The Lizard Lesson
Dreamed 1996/12/12 by Chris Wayan
I'm an observer at the first All-Native Conference. Forerunner for a Native legislature? It's held in an awkward L-shaped room. The tribes of northern Canada are disproportionately represented--especially the large contingent of Ravens. In the elbow-center, where I sit, several teenage girls are counting the empties and discussing the numbers. Not a lot, but most of them are around us, in the middle; both ends are packed. Are things polarized? Well, yeah, there are so many polar delegates...
But they're not telling our story. I am. Here's our story:
An eccentric white woman who wants to live alone way up in elbow-room country buys an old cabin, and moves in. But a Native man, a delegate from the L-Shaped Conference, realizes he can take advantage of her isolation. He dresses up in a green lizard costume and skulks around the house. If he can scare her out, he can claim the house under an old, broken treaty.
Just a cheesy lizard suit, but it works: she panics and flees!
So I show up. As a shaman I have an obligation to keep the balance, and he's tipped it too far in revenge: the tribe has a collective right to reparations from the whites who stole our land, but this woman didn't steal that house; he can't just terrorize her and take it. No better than 19th Century whites!
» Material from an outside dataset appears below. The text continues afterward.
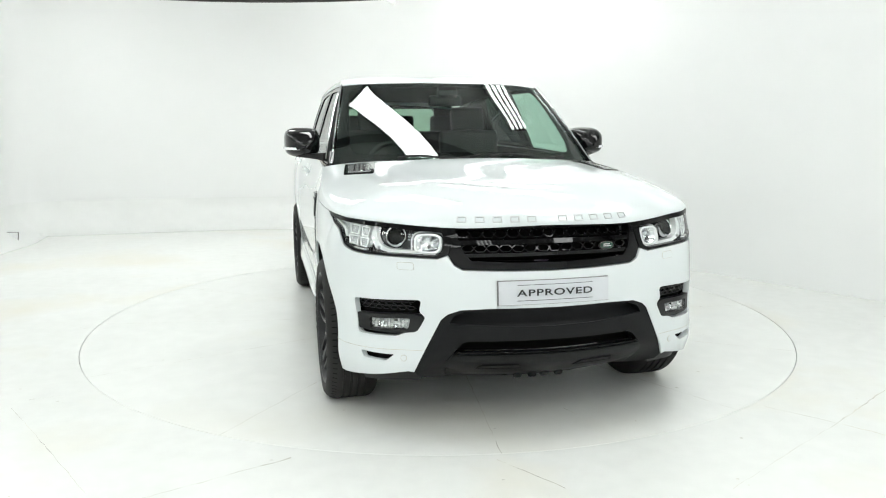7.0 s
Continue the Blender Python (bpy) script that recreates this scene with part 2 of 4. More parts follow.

He doesn't want to listen. So I become like him--a scaly lizard man--and threaten to fight him if he doesn't give the house back. He doesn't think I can win--why, just because I rented the same costume he did?
Only I didn't. I'm the real thing. Real teeth, real claws. He won't believe it. "This is the modern era. No one can do that! It was all a myth..." Says it to me as my tongue flicks out, tasting his fear on the air... But he blusters, trying to cover what I can taste.
In the end I have to show him the painful way. Shred his fake hide, while he scrabbles against my scales with rubber claws. I try not to hurt him too much--but a little. Enough so he'll have a scar or two, so he'll never again deny such things are real. Fierce, ancient, impossible things--like shamans, and dinosaurs, and justice.
I have to go in and confront her, tell her "Look, you have a right to a decent home, but not the right to terrorize innocents." And she mocks me too, refuses to believe me; so I must turn myself into the creature SHE pretends to be... and drive her out.
But three and four never come. The trouble's over, as suddenly as it started. They learned their lessons, and show up the next day as delegates, scratched and limping and very polite delegates, not wearing big rubber animal suits.
The end. I guess. I'm still trying to figure out what the hell this teaching-story was trying to teach me.
NOTES NEXT MORNING
2000 NOTE
I dreamed this before Nunavut won autonomy, before the Native legislature convened, before there was any coverage of the issue at all way down where I live in California. I did think the dream was from the future, but a future generations ahead. Not months!
Maybe that's the real lesson. Things you're sure will take forever, battles you're sure will come up three or four times, wars you're sure are only half over... sometimes those things can change. Fast.